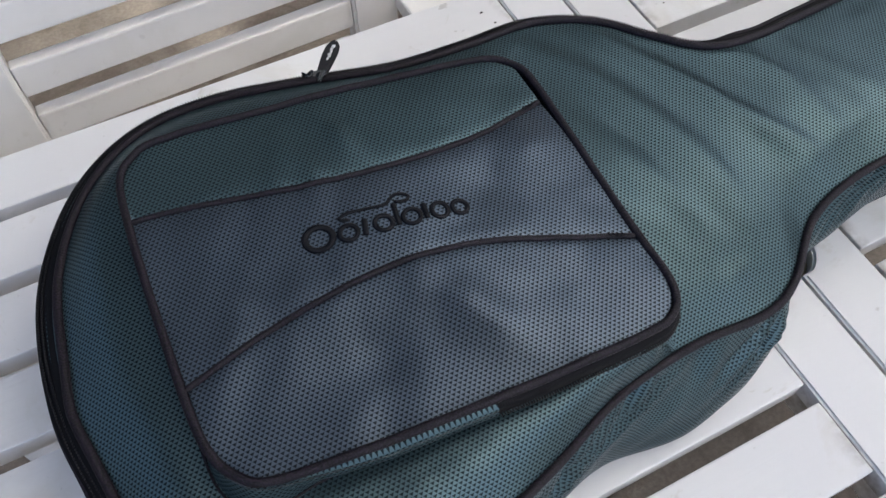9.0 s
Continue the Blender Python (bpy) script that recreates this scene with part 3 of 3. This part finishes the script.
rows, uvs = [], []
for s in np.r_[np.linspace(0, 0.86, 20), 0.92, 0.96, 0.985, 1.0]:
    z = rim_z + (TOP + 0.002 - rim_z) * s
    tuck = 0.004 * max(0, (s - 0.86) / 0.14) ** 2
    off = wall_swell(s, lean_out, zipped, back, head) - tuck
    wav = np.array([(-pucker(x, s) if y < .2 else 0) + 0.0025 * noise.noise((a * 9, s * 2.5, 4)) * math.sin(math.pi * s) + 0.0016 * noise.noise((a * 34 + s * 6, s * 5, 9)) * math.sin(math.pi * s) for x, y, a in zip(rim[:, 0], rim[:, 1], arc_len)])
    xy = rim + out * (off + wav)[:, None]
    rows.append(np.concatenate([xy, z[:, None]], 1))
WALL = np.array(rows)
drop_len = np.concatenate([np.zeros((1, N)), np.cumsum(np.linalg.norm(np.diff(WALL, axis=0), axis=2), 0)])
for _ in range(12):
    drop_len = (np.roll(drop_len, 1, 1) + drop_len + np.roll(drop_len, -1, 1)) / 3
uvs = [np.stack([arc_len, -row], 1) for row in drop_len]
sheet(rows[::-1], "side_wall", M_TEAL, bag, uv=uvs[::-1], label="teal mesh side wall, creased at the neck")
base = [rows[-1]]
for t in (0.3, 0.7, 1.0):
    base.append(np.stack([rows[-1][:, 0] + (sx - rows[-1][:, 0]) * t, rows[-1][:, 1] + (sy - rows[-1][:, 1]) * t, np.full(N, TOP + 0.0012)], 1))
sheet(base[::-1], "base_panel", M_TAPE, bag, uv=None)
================
*The exercise*.
Leave the images out, please, and restate each line word for word.

*Task response*.
9.0 s
Continue the Blender Python (bpy) script that recreates this scene with part 3 of 3. This part finishes the script.
rows, uvs = [], []
for s in np.r_[np.linspace(0, 0.86, 20), 0.92, 0.96, 0.985, 1.0]:
    z = rim_z + (TOP + 0.002 - rim_z) * s
    tuck = 0.004 * max(0, (s - 0.86) / 0.14) ** 2
    off = wall_swell(s, lean_out, zipped, back, head) - tuck
    wav = np.array([(-pucker(x, s) if y < .2 else 0) + 0.0025 * noise.noise((a * 9, s * 2.5, 4)) * math.sin(math.pi * s) + 0.0016 * noise.noise((a * 34 + s * 6, s * 5, 9)) * math.sin(math.pi * s) for x, y, a in zip(rim[:, 0], rim[:, 1], arc_len)])
    xy = rim + out * (off + wav)[:, None]
    rows.append(np.concatenate([xy, z[:, None]], 1))
WALL = np.array(rows)
drop_len = np.concatenate([np.zeros((1, N)), np.cumsum(np.linalg.norm(np.diff(WALL, axis=0), axis=2), 0)])
for _ in range(12):
    drop_len = (np.roll(drop_len, 1, 1) + drop_len + np.roll(drop_len, -1, 1)) / 3
uvs = [np.stack([arc_len, -row], 1) for row in drop_len]
sheet(rows[::-1], "side_wall", M_TEAL, bag, uv=uvs[::-1], label="teal mesh side wall, creased at the neck")
base = [rows[-1]]
for t in (0.3, 0.7, 1.0):
    base.append(np.stack([rows[-1][:, 0] + (sx - rows[-1][:, 0]) * t, rows[-1][:, 1] + (sy - rows[-1][:, 1]) * t, np.full(N, TOP + 0.0012)], 1))
sheet(base[::-1], "base_panel", M_TAPE, bag, uv=None)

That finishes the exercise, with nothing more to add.